Tyson Chandler told ESPN.com in a phone interview Wednesday night that he is likely leaving the Dallas Mavericks. But wherever the 2001 2nd overall pick lands, he will make a huge impact on defense.
Chandler was the key behind Dallas's championship run last season. Prior to last year's playoffs, the Mavericks were labeled a "soft" team. This was partially due to Dirk Nowitzki's reputation as a "soft" player. But another aspect of the criticism was pointed directly at Dallas's lack of strong interior defense.
As a feared shotblocker and talented post defender, Chandler provided the Mavericks with a strong presence inside
Part of the reason that LeBron James underperformed in last year's Finals was because of his inability to penetrate. With Chandler manning the paint, LeBron wasn't able to drive the lane like he's accustomed to doing.
If he leaves Dallas, Chandler will provide that same interior presence for whichever team signs him. Dwight Howard has won the award three years in a row, but expect his reign to end this season.
The Pacers are a team on the rise. They were the 8-seed in last year's playoffs, but expect Indiana to make major improvements this season.
With his combination of length and athleticism, George is a superb on-ball defender. He has the versatility to guard virtually any position on the floor.
He's still developing offensively, but George showed flashes of scoring ability last season--including a 23-point performance vs. the Wizards on March 6 and a 17-point performance at Denver on January 23.
Picking this award is far from an exact science, but I think George has all the tools to make huge strides this season.
I mentioned this earlier, but I truly believe that Oklahoma City is a likely candidate for the one seed in the Western Conference.
Durant will be the key to OKC's success this season.

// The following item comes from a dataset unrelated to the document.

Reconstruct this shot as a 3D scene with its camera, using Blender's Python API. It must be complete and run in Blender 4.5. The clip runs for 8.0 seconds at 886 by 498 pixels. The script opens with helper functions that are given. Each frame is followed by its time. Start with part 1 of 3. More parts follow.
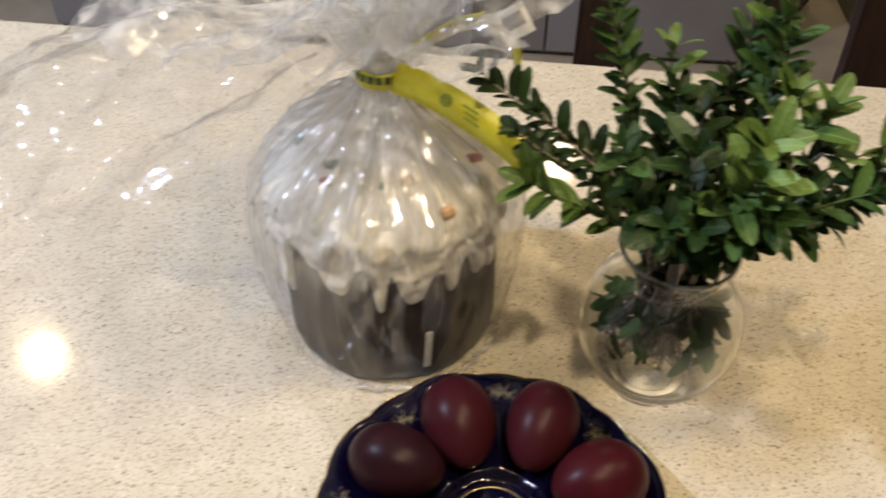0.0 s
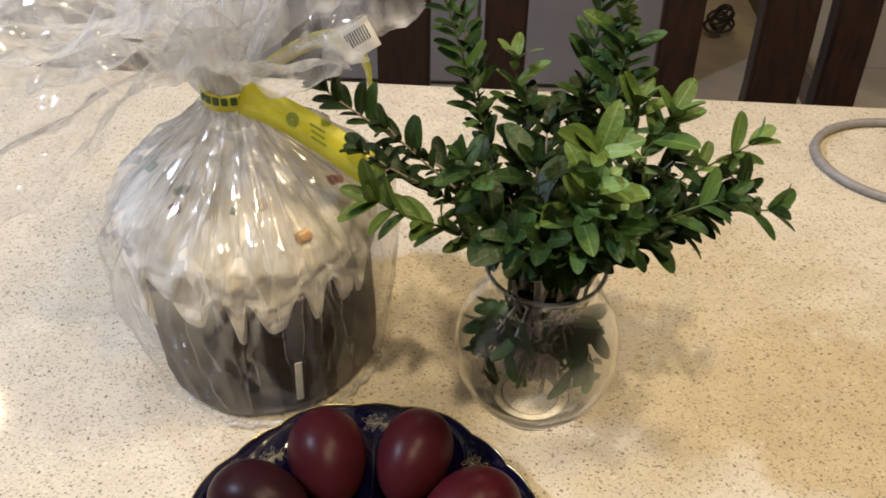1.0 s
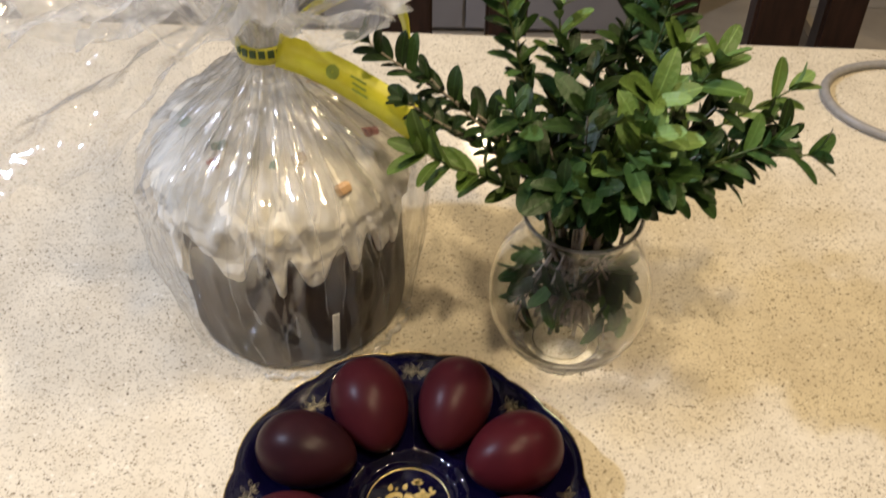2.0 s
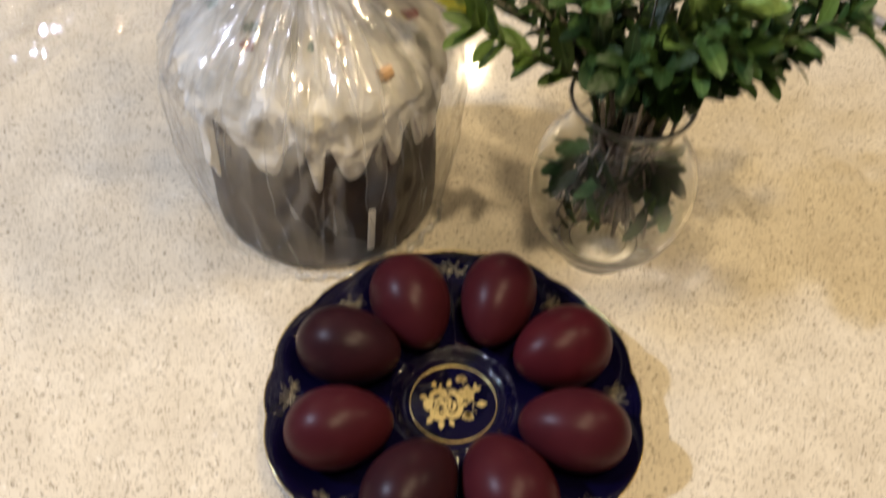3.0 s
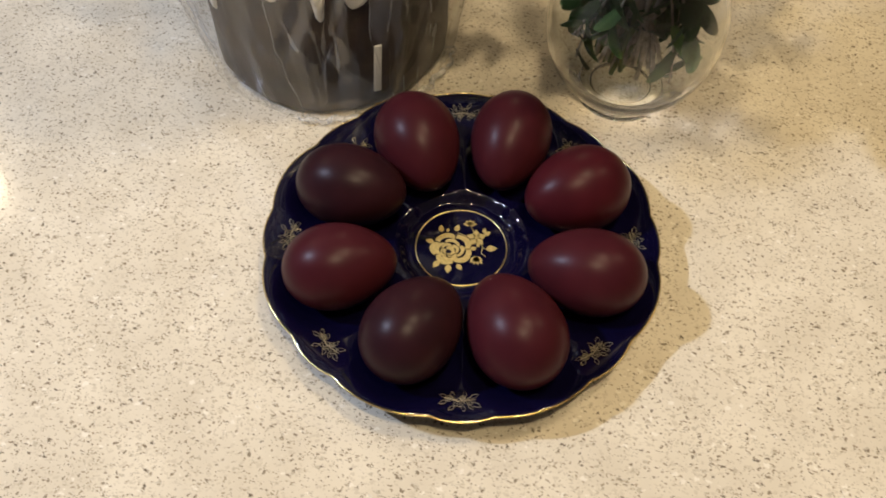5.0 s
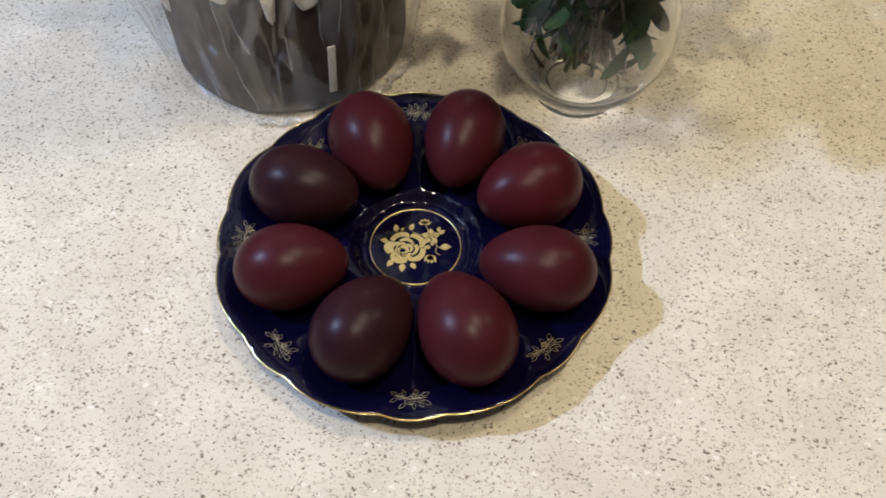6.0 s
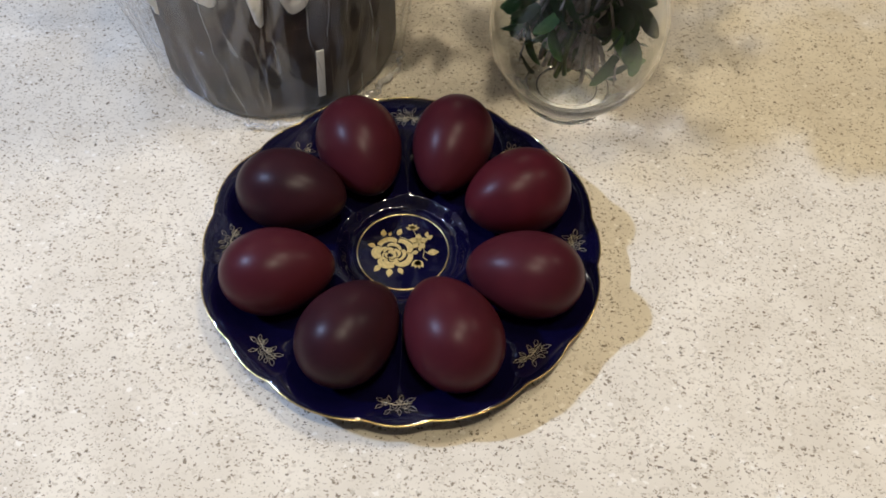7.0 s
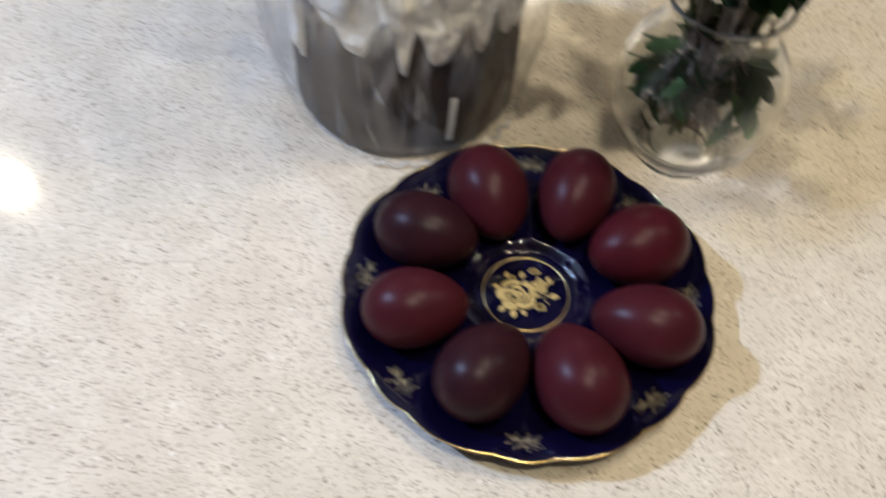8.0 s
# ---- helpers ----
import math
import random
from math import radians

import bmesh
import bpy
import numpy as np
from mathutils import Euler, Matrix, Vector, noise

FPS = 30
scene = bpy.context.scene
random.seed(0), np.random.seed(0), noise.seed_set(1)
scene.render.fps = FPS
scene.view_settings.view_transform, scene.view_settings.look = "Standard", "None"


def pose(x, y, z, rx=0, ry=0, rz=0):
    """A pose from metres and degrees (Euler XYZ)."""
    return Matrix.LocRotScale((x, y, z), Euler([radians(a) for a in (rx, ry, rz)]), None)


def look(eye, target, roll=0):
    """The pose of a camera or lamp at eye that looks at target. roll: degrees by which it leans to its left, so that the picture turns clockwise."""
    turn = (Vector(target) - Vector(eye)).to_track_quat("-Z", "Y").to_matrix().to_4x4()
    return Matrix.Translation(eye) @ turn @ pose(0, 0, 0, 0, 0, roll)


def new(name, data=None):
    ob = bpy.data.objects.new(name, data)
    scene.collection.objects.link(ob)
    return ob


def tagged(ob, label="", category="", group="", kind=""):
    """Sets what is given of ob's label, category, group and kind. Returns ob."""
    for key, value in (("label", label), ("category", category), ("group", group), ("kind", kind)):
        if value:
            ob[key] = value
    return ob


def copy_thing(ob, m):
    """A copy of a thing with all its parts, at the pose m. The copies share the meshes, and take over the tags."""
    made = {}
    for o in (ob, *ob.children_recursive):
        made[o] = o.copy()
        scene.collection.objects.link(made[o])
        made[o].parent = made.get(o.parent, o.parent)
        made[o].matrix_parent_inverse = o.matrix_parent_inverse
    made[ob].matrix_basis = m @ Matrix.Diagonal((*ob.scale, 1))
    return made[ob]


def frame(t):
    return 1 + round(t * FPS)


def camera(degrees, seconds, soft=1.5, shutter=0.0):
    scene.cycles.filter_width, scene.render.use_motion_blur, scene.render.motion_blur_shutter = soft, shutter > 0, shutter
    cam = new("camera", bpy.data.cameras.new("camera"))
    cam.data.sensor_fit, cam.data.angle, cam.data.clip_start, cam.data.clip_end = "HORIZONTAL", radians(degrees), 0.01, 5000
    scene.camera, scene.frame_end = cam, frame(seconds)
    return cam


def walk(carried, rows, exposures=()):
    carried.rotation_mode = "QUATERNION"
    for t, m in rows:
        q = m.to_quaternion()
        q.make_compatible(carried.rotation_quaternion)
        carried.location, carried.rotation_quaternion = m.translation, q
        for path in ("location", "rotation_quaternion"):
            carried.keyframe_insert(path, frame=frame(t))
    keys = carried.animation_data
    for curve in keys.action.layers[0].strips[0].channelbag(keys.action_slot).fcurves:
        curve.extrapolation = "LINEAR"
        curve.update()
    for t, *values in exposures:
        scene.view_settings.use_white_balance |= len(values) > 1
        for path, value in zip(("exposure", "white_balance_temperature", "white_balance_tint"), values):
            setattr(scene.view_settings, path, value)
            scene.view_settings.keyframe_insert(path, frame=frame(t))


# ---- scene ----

The Thunder will go as far as Durant takes them.
The two-time scoring champion is now one of the league's most recognizable stars. If he leads the Thunder to the league's best record, Durant will be regarded as the league's most valuable player.
Durant acts as a father figure for one of the league's youngest teams. He will oversee it's rise atop the Western Conference.
There's no reason why Durant can't repeat as scoring champion. Although his defense still needs work, Durant's pure scoring ability will be too much to ignore.
Because he's paired with two stars, LeBron will never garner enough support to win the coveted award. Derrick Rose is a legitimate candidate, but I don't expect him to replicate his numbers from last season.
Of course, someone like Dwight Howard or even Blake Griffin could very well be in the running. But Durant's supreme talent is undeniable.
He's been recognized as the league's best scorer for the last two seasons. This is the year where he's recognized as being the league's most valuable player as well.